Short task
Repeat the data word for word. Do not include the pictures.

* * * * * * * * *

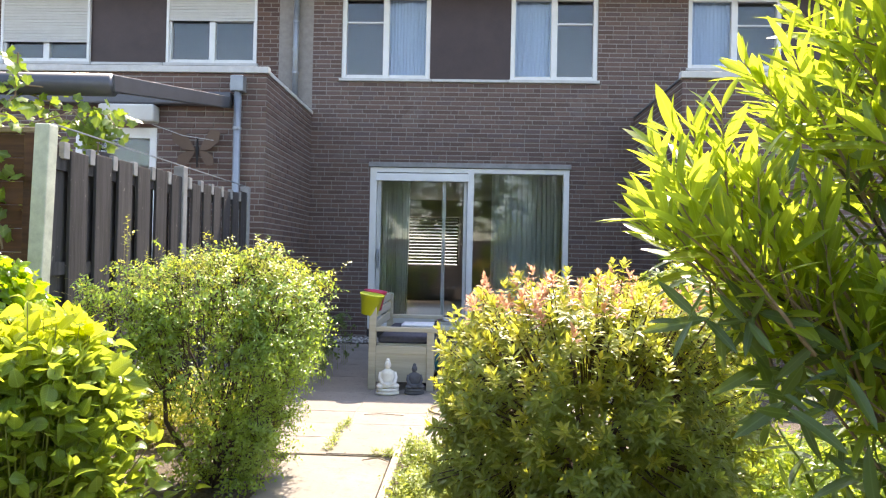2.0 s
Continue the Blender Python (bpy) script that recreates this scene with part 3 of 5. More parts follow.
def dormer(x0, x1, z0, z1, y=15.9):
    d = thing("dormer", ((x0 + x1) / 2, y, z0), "dark blue clad dormer with white windows on the tiled roof", "dormer", "dormers of the row")
    bm = B()
    box(bm, x0, x1, y, y + 3.2, z0, z1)
    part("cheek", bm, CLAD_BLUE, d)
    bm = B()
    box(bm, x0 - 0.25, x1 + 0.25, y - 0.3, y + 3.3, z1, z1 + 0.22, 0.02)
    part("roof", bm, CLAD_BLUE, d)
    bm = B()
    box(bm, x0 - 0.1, x1 + 0.1, y - 0.35, y + 0.02, z0 - 0.18, z0 - 0.02, 0.02)
    part("flashing", bm, LEAD, d)
    mid = (x0 + x1) / 2
    for a, b in ((x0 + 0.3, mid - 0.15), (mid + 0.15, x1 - 0.3)):
        fr, m2 = B(), (a + b) / 2
        for q in ((a, a + 0.09), (b - 0.09, b), (m2 - 0.05, m2 + 0.05)):
            box(fr, q[0], q[1], y - 0.06, y + 0.01, z0 + 0.12, z1 - 0.12, 0.01)
        for q in (z0 + 0.12, z1 - 0.21):
            box(fr, a + 0.09, m2 - 0.05, y - 0.055, y + 0.01, q, q + 0.09)
            box(fr, m2 + 0.05, b - 0.09, y - 0.055, y + 0.01, q, q + 0.09)
        win = part("window", fr, WHITE, d)
        for p, q in ((a + 0.09, m2 - 0.05), (m2 + 0.05, b - 0.09)):
            gl = B()
            box(gl, p, q, y - 0.02, y - 0.005, z0 + 0.21, z1 - 0.21)
            part("pane", gl, GLASS, win)
    d.matrix_basis = TURN @ AT[d]


dormer(-22.7, -16.7, 6.3, 7.75)
dormer(-30.6, -25.6, 6.3, 7.75)

# rain pipes
def rain_pipe(x, y, z0, z1, hopper, label):
    p = thing("downpipe", (x, y, z0), label, "downpipe", "rain pipes")
    bm = B()
    tube(bm, [(x, y, z0), (x, y, z1)], 0.042, 14)
    part("pipe", bm, ZINC, p, "", True)
    if hopper:
        bm = B()
        box(bm, x - 0.075, x + 0.075, y - 0.06, y + 0.075, z1 - 0.02, z1 + 0.16, 0.012)
        part("hopper", bm, ZINC, p)
    for z in (z0 + 0.5, (z0 + z1) / 2, z1 - 0.45):
        bm = B()
        tube(bm, [(x, y, z), (x, y, z + 0.03)], 0.05, 14)
        box(bm, x - 0.01, x + 0.01, y, y + 0.08, z + 0.005, z + 0.025)
        part("bracket", bm, ZINC, p)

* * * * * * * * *

Solution below
2.0 s
Continue the Blender Python (bpy) script that recreates this scene with part 3 of 5. More parts follow.
def dormer(x0, x1, z0, z1, y=15.9):
    d = thing("dormer", ((x0 + x1) / 2, y, z0), "dark blue clad dormer with white windows on the tiled roof", "dormer", "dormers of the row")
    bm = B()
    box(bm, x0, x1, y, y + 3.2, z0, z1)
    part("cheek", bm, CLAD_BLUE, d)
    bm = B()
    box(bm, x0 - 0.25, x1 + 0.25, y - 0.3, y + 3.3, z1, z1 + 0.22, 0.02)
    part("roof", bm, CLAD_BLUE, d)
    bm = B()
    box(bm, x0 - 0.1, x1 + 0.1, y - 0.35, y + 0.02, z0 - 0.18, z0 - 0.02, 0.02)
    part("flashing", bm, LEAD, d)
    mid = (x0 + x1) / 2
    for a, b in ((x0 + 0.3, mid - 0.15), (mid + 0.15, x1 - 0.3)):
        fr, m2 = B(), (a + b) / 2
        for q in ((a, a + 0.09), (b - 0.09, b), (m2 - 0.05, m2 + 0.05)):
            box(fr, q[0], q[1], y - 0.06, y + 0.01, z0 + 0.12, z1 - 0.12, 0.01)
        for q in (z0 + 0.12, z1 - 0.21):
            box(fr, a + 0.09, m2 - 0.05, y - 0.055, y + 0.01, q, q + 0.09)
            box(fr, m2 + 0.05, b - 0.09, y - 0.055, y + 0.01, q, q + 0.09)
        win = part("window", fr, WHITE, d)
        for p, q in ((a + 0.09, m2 - 0.05), (m2 + 0.05, b - 0.09)):
            gl = B()
            box(gl, p, q, y - 0.02, y - 0.005, z0 + 0.21, z1 - 0.21)
            part("pane", gl, GLASS, win)
    d.matrix_basis = TURN @ AT[d]


dormer(-22.7, -16.7, 6.3, 7.75)
dormer(-30.6, -25.6, 6.3, 7.75)

# rain pipes
def rain_pipe(x, y, z0, z1, hopper, label):
    p = thing("downpipe", (x, y, z0), label, "downpipe", "rain pipes")
    bm = B()
    tube(bm, [(x, y, z0), (x, y, z1)], 0.042, 14)
    part("pipe", bm, ZINC, p, "", True)
    if hopper:
        bm = B()
        box(bm, x - 0.075, x + 0.075, y - 0.06, y + 0.075, z1 - 0.02, z1 + 0.16, 0.012)
        part("hopper", bm, ZINC, p)
    for z in (z0 + 0.5, (z0 + z1) / 2, z1 - 0.45):
        bm = B()
        tube(bm, [(x, y, z), (x, y, z + 0.03)], 0.05, 14)
        box(bm, x - 0.01, x + 0.01, y, y + 0.08, z + 0.005, z + 0.025)
        part("bracket", bm, ZINC, p)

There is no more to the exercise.